"Let books be your dining table, / And you shall be full of delights. / Let them be your
mattress,/
And you shall sleep restful nights" (St. Ephraim the Syrian).


Monday, March 2, 2015

American Evangelicals and Assyrian Nationalists

Robert Taft once said that few people ever read church history on its own terms: instead they plunder the past for present felt political purposes. This forthcoming book would seem to confirm that, showing the ransacking of the past in service of a modern nationalist identity: Adam Becker, Revival and Awakening: American Evangelical Missionaries in Iran and the Origins of Assyrian Nationalism (University of Chicago Press, 2015), 440pp.

About this book the publisher tells us:
Most Americans have little understanding of the relationship between religion and nationalism in the Middle East. They assume that the two are rooted fundamentally in regional history, not in the history of contact with the broader world. However, as Adam H. Becker shows in this book, Americans—through their missionaries—had a strong hand in the development of a national and modern religious identity among one of the Middle East's most intriguing (and little-known) groups: the modern Assyrians. Detailing the history of this Christian minority and the powerful influence American missionaries had on them, he unveils the underlying connection between modern global contact and the retrieval of an ancient identity.    

American evangelicals arrived in Iran in the 1830s. Becker examines how these missionaries, working with the “Nestorian” Church of the East—an Aramaic-speaking Christian community in the borderlands between Qajar Iran and the Ottoman Empire—catalyzed, over the span of sixty years, a new national identity.

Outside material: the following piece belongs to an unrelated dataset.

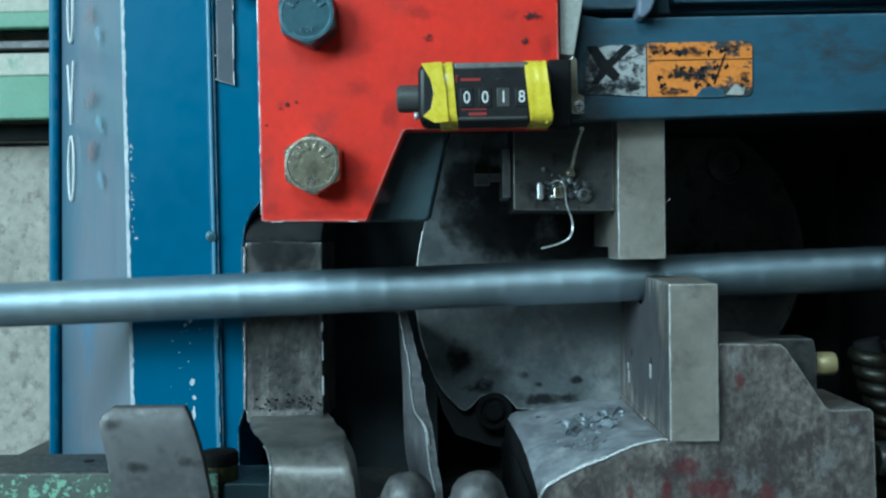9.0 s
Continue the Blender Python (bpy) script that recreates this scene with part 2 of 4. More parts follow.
ORANGE = sticker_material("worn_orange_label", (0.75, 0.25, 0.035), (0.035, 0.04, 0.045), 58, 0.515)
SILVER = sticker_material("worn_silver_label", (0.42, 0.43, 0.43), (0.03, 0.035, 0.04), 80, 0.52)

# lighter blue paints the highlight along the rubbed seam
SEAM_HIGHLIGHT = surface("rubbed_seam_highlight", rough_var=0.06, grit=0.2, base=(0.12, 0.27, 0.4), second=(0.08, 0.22, 0.34), rough=0.35, metal=0, blotch=30, grain=150, bump=0.03)
WEB = surface("dark_web", (0.03, 0.036, 0.04), (0.02, 0.024, 0.027), 0.7, 0.0, 40, 250, bump=0.3, gloss=0.25)
CREAM = surface("cream_board_paint", (0.56, 0.54, 0.46), (0.48, 0.47, 0.4), 0.7, 0, 12, 120, bump=0.15, dark=(0.28, 0.4, 0.29), dark_range=(0.6, 0.66), dark_scale=22)
SLATE = surface("slate_slot_paint", grit=0.3, base=(0.05, 0.06, 0.08), second=(0.08, 0.085, 0.1), rough=0.5, metal=0.1, blotch=40, grain=200, bump=0.15, dark=(0.03, 0.033, 0.04), wear=(0.5, 0.5, 0.5), wear_amount=0.7)
PLATE = surface("grey_bent_plate", grit=0.15, base=(0.115, 0.111, 0.112), second=(0.148, 0.143, 0.142), rough=0.55, metal=0.5, blotch=26, grain=300, bump=0.12, dark=(0.09, 0.085, 0.085), dark_range=(0.6, 0.75), dark_scale=42,
                wear=(0.5, 0.5, 0.5), wear_amount=0.2)
DOME = surface("dark_bolt_steel", (0.115, 0.11, 0.11), (0.17, 0.165, 0.16), 0.5, 0.4, 60, 300, bump=0.2, dark=(0.04, 0.04, 0.04), dark_range=(0.5, 0.7), dark_scale=80)
FLAKE = surface("grey_steel_flakes", (0.16, 0.18, 0.205), (0.3, 0.33, 0.36), 0.5, 0.35, 150, 600, bump=0.1)
FOOT = surface("rubbed_foot_steel", (0.2, 0.19, 0.18), (0.3, 0.285, 0.26), 0.42, 0.6, 40, 300, bump=0.12, dark=(0.06, 0.055, 0.055), dark_range=(0.55, 0.75), dark_scale=60, rough_var=0.08)
FIN = surface("flame_cut_steel", (0.18, 0.18, 0.19), (0.28, 0.28, 0.29), 0.5, 0.5, 60, 300, bump=0.3, dark=(0.06, 0.06, 0.065), dark_scale=90, wear=(0.7, 0.7, 0.7), wear_amount=0.6)
OLIVE = surface("oily_olive_steel", (0.07, 0.065, 0.025), (0.1, 0.09, 0.04), 0.4, 0.3, 60, 300, bump=0.1, dark=(0.02, 0.02, 0.015))
WELD = surface("weld_metal", (0.3, 0.32, 0.34), (0.45, 0.47, 0.5), 0.35, 0.8, 150, 600, bump=0.2)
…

Instructed at missionary schools in both Protestant piety and Western science, this indigenous group eventually used its newfound scriptural and archaeological knowledge to link itself to the history of the ancient Assyrians, which in time led to demands for national autonomy. Exploring the unintended results of this American attempt to reform the Orient, Becker paints a larger picture of religion, nationalism, and ethnic identity in the modern era.